Pepsico (PEP, 93.13) -  I don't expect much more from this stock until it announces third quarter results later in October.  The company has created more shareholder value by raising the dividend from 57 to 65.5 cents per quarter as well as increasing their buyback plans.  Organic growth is on the rise again, but 7% growth isn't a lot in an environment with an improving economy.  Input costs are going down and I expect this and the stock's yield to be a tailwind into the second half of the year, but I anticipate a point where this stock becomes less favorable and replaced for industrial stocks with more growth potential.  For now, I have a feeling Pepsico will just build a base around the $90 point as it has been the last few weeks.  PEP is 9.4% of my portfolio and my price target is $102 for 2015 on an estimated $5.10 of earnings.

Threes:
Citigroup (C, 52.49) - Until they announce earnings in mid-October, Citi's stock movement will be influenced mostly by the 10-year treasury yield.  Over the last few weeks, it's been on the rise, but I suspect that after the Fed's meeting this week, rates will start to decline some more.  This week's rates influencer will be the September Jobs number.  However, there's a lot of speculation that Bill Gross leaving PIMCO for Janus, which was announced yesterday, is going to force PIMCO to sell a number of bonds and that will cause rates to rise.  Both are items to watch.  My price target for Citi remains at  $55, which is still under the tangible book value as of the end of the second quarter.  This being said, I'm becoming more bullish on the stock and believe I'm starting to see growth potential - especially as it's now pressing  the $53 technical resistance it's had for so long.  I'm hoping to hear more in the third quarter that can help me prepare a better picture of what 2015 will look like.  I'm much more in favor of holding Citigroup as it has a strong floor around $47.  It's also been dead money, though, as it stays in this tight $47-53 range so I'm keeping the rating of a three for now.  Trade around your core position, if anything, here.  Citi is 10.5% of my portfolio.

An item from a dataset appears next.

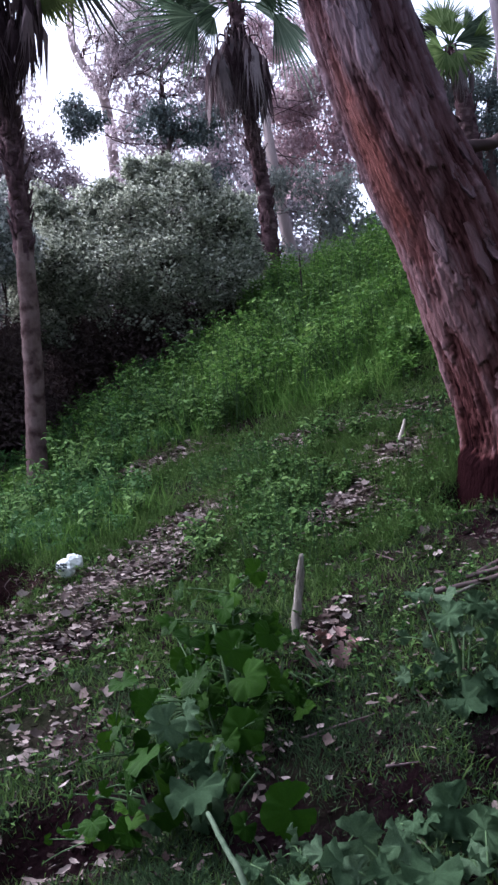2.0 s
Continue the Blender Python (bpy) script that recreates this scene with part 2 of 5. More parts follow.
    weather.data_type, weather.blend_type = "RGBA", "MULTIPLY"
    weather.inputs[0].default_value = 1.0
    l.new(mx.outputs[2], weather.inputs[6])
    l.new(tint.outputs[2], weather.inputs[7])
    l.new(weather.outputs[2], p.inputs["Base Color"])
    return m


SCAR = (0.15, 2.38, 0.13, 0.66)
BARK = bark_shader()


# ---- numeric helpers ----
rng = np.random.default_rng(7)


def lattice(ix, iy, seed):
    h = (ix.astype(np.int64) * 374761393 + iy.astype(np.int64) * 668265263 + seed * 974634777) & 0xFFFFFFFF
    h = ((h ^ (h >> 13)) * 1274126177) & 0xFFFFFFFF
    return ((h ^ (h >> 16)) & 0xFFFF) / 65535.0


def vnoise(x, y, seed=0):
    """Smooth noise from 0 to 1 on a unit lattice."""
    x, y = np.asarray(x, float), np.asarray(y, float)
    ix, iy = np.floor(x), np.floor(y)
    fx, fy = x - ix, y - iy
    fx, fy = fx * fx * (3 - 2 * fx), fy * fy * (3 - 2 * fy)
    a, b = lattice(ix, iy, seed), lattice(ix + 1, iy, seed)
    c, d = lattice(ix, iy + 1, seed), lattice(ix + 1, iy + 1, seed)
    return (a * (1 - fx) + b * fx) * (1 - fy) + (c * (1 - fx) + d * fx) * fy


def fbm(x, y, seed=0, octaves=4):
    total, amp, norm = 0.0, 1.0, 0.0
    for k in range(octaves):
        total = total + amp * vnoise(np.asarray(x) * 2 ** k, np.asarray(y) * 2 ** k, seed + k)
        norm += amp
        amp *= 0.5
    return total / norm


def round_fbm(turn, y, period, seed=0, octaves=4):
    """Noise that closes round a stem; turn runs from 0 to 1."""
    total, amp, norm = 0.0, 1.0, 0.0
    for k in range(octaves):
        p = period * 2 ** k
        x, yy = np.asarray(turn) * p, np.asarray(y) * 2 ** k
        ix, iy = np.floor(x), np.floor(yy)
        fx, fy = x - ix, yy - iy
        fx, fy = fx * fx * (3 - 2 * fx), fy * fy * (3 - 2 * fy)
        a, b = lattice(ix % p, iy, seed + k), lattice((ix + 1) % p, iy, seed + k)
        c, d = lattice(ix % p, iy + 1, seed + k), lattice((ix + 1) % p, iy + 1, seed + k)
        total = total + amp * ((a * (1 - fx) + b * fx) * (1 - fy) + (c * (1 - fx) + d * fx) * fy)
        norm += amp
        amp *= 0.5
    return total / norm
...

Encana Corporation (ECA, 21.13) - Encana continues to get battered because oil and natural gas prices continue to fall.  This is why I sold some of my position and has me wishing I sold more.  Because results are so mixed and I don't have any patterns I can model differently than I've just stated, I maintain my $1.50 earnings estimates for 2014 and have a price target of $25 - just under 17 times earnings.  If commodities stabilize and the stock has pulled back a bit, I might be more interested in upgrading/buying.  I could also sell out for another stock with more yield protection and upside potential.  ECA is 5.7% of my portfolio.

On Semiconductor (ONNN, 9.32) - There has been a fair amount of pressure in the tech sector of late - especially semiconductors.  I believe future demand when there's usually so much dependency on international markets is a factor.  Add into that the additional downgrades we've seen on the stock from analysts and the stock suffers some more.  I've learned a lot while managing this stock, however, it's a very small portion of my portfolio and I'm looking to reduce my count in holdings.  Additionally, I feel this stock is getting too difficult to own. My price target remains at 11.50, but I have downgraded the stock to a 3.  I hope to sell between $9.50 and $10, but I'm not sure I'll be able to pull that off.. On Semiconductor is 6.2% of my portfolio.